= Warren Abstract Machine =

Abstract machine for the execution of Prolog

In 1983, David H. D. Warren designed an abstract machine for the execution of Prolog consisting of a memory architecture and an instruction set. This design became known as the Warren Abstract Machine (WAM) and has become the de facto standard target for Prolog compilers.

==Purpose==
The purpose of compiling Prolog code to the more low-level WAM code is to make subsequent interpretation of the Prolog program more efficient. Prolog code is reasonably easy to translate to WAM instructions, which can be more efficiently interpreted. Also, subsequent code improvements and compilations to native code are often easier to perform on the more low-level representation.
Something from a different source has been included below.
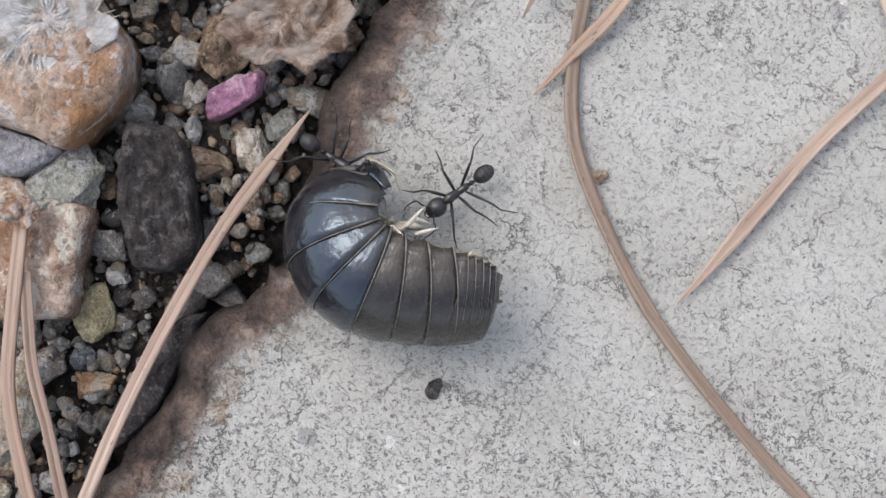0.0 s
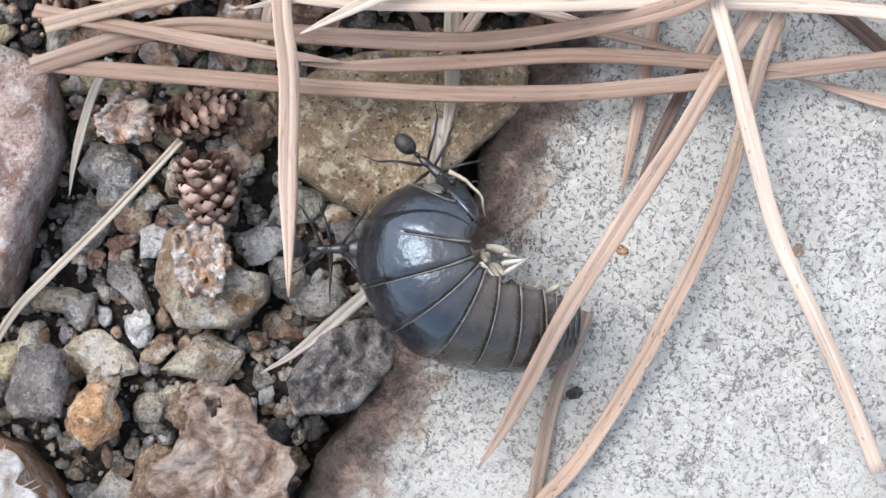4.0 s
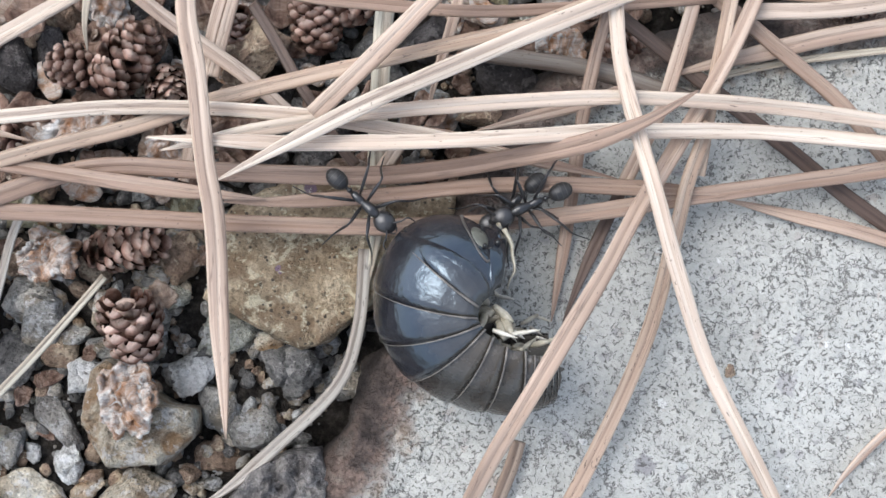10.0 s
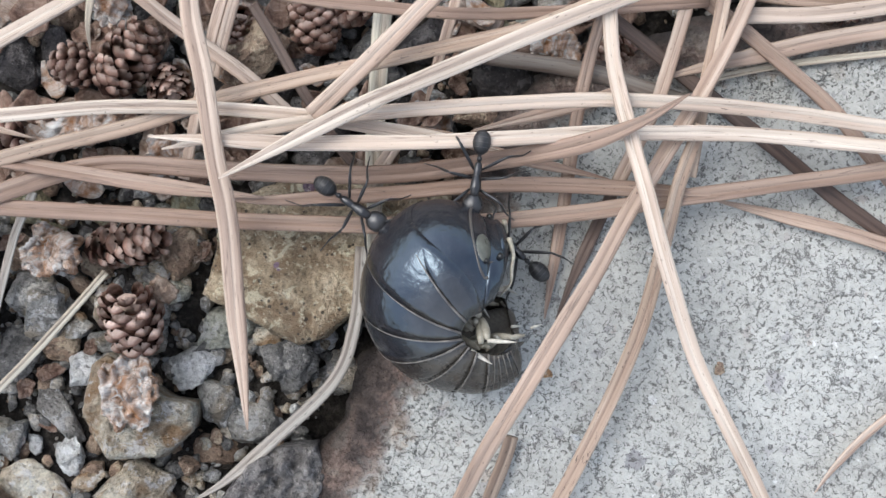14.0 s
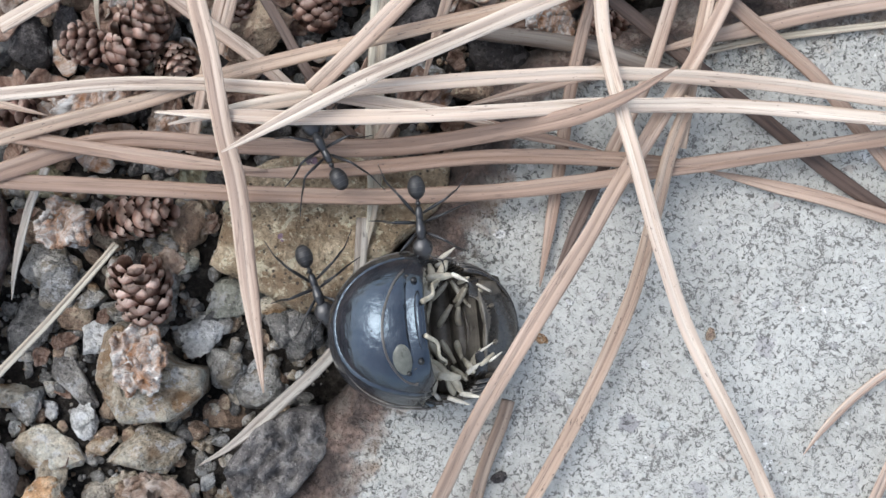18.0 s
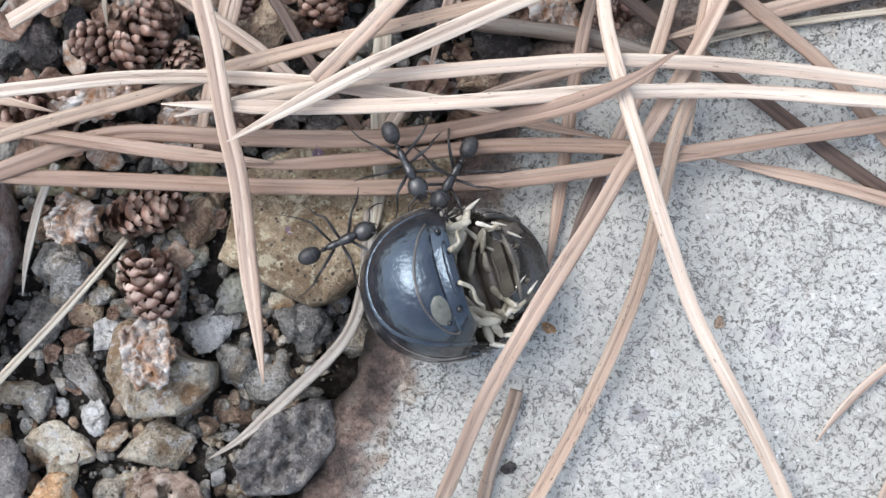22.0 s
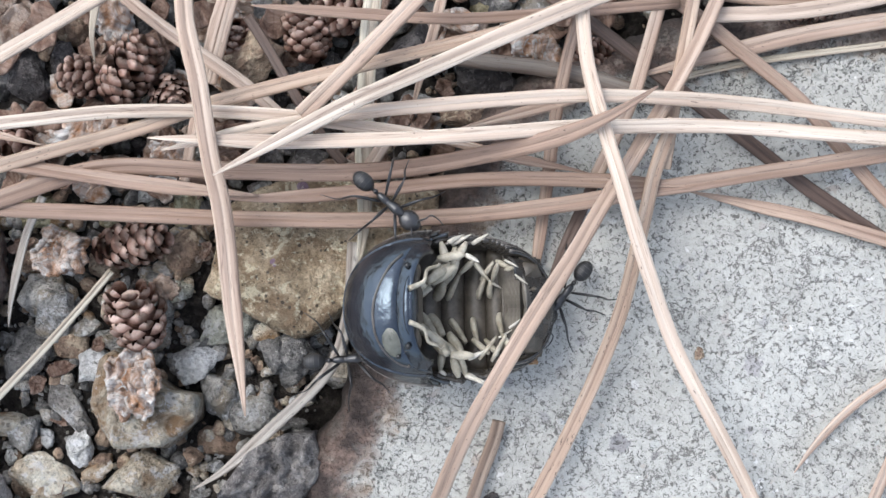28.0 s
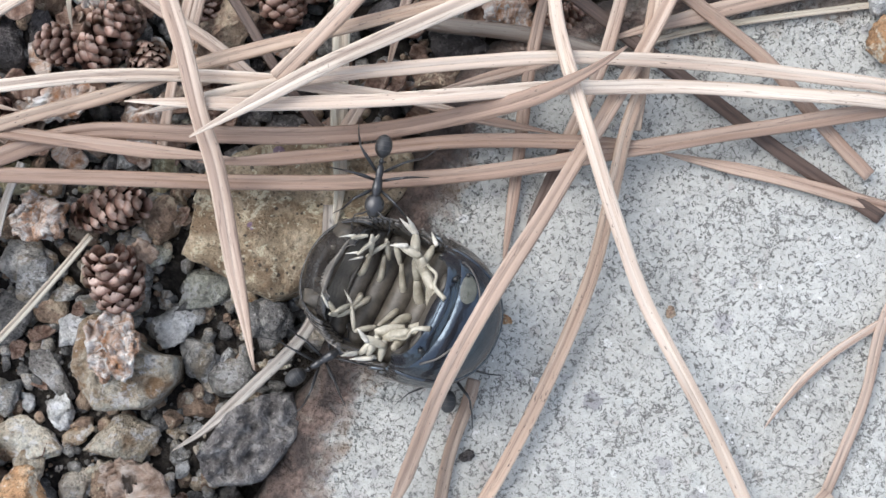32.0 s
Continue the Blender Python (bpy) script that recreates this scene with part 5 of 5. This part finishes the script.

In order to write efficient Prolog programs, a basic understanding of how the WAM works can be advantageous. Some of the most important WAM concepts are first argument indexing and its relation to choice-points, tail call optimization, and memory reclamation on failure.

==Memory areas==
The WAM has the following memory areas:

- The global stack or heap, used to store compound terms
- The local stack for environment frames and choice-points
- The trail to record which variables bindings ought to be undone on backtracking

==Example==
Here is a piece of Prolog code:

 girl(sally).
 girl(jane).

 boy(B) :- \+ girl(B).

A WAM-based Prolog compiler will compile this into WAM instructions similar to the following:

 predicate(girl/1):
    switch_on_term(2,1,fail,fail,fail),
 label(1): switch_on_atom([(sally,3),(jane,5)])
 label(2): try_me_else(4)
 label(3): get_atom(sally,0)
           proceed
 label(4): trust_me_else_fail
 label(5): get_atom(jane,0)
           proceed

 predicate(boy/1):
    get_variable(x(1),0)
    put_structure(girl/1,0)
    unify_local_value(x(1))
    execute((\+)/1)])

An important characteristic of this code is its ability to cope with the various modes in which the predicates can be evoked: any argument might be a variable, a ground term, or a partly instantiated term. The "switch" instructions handle the different cases.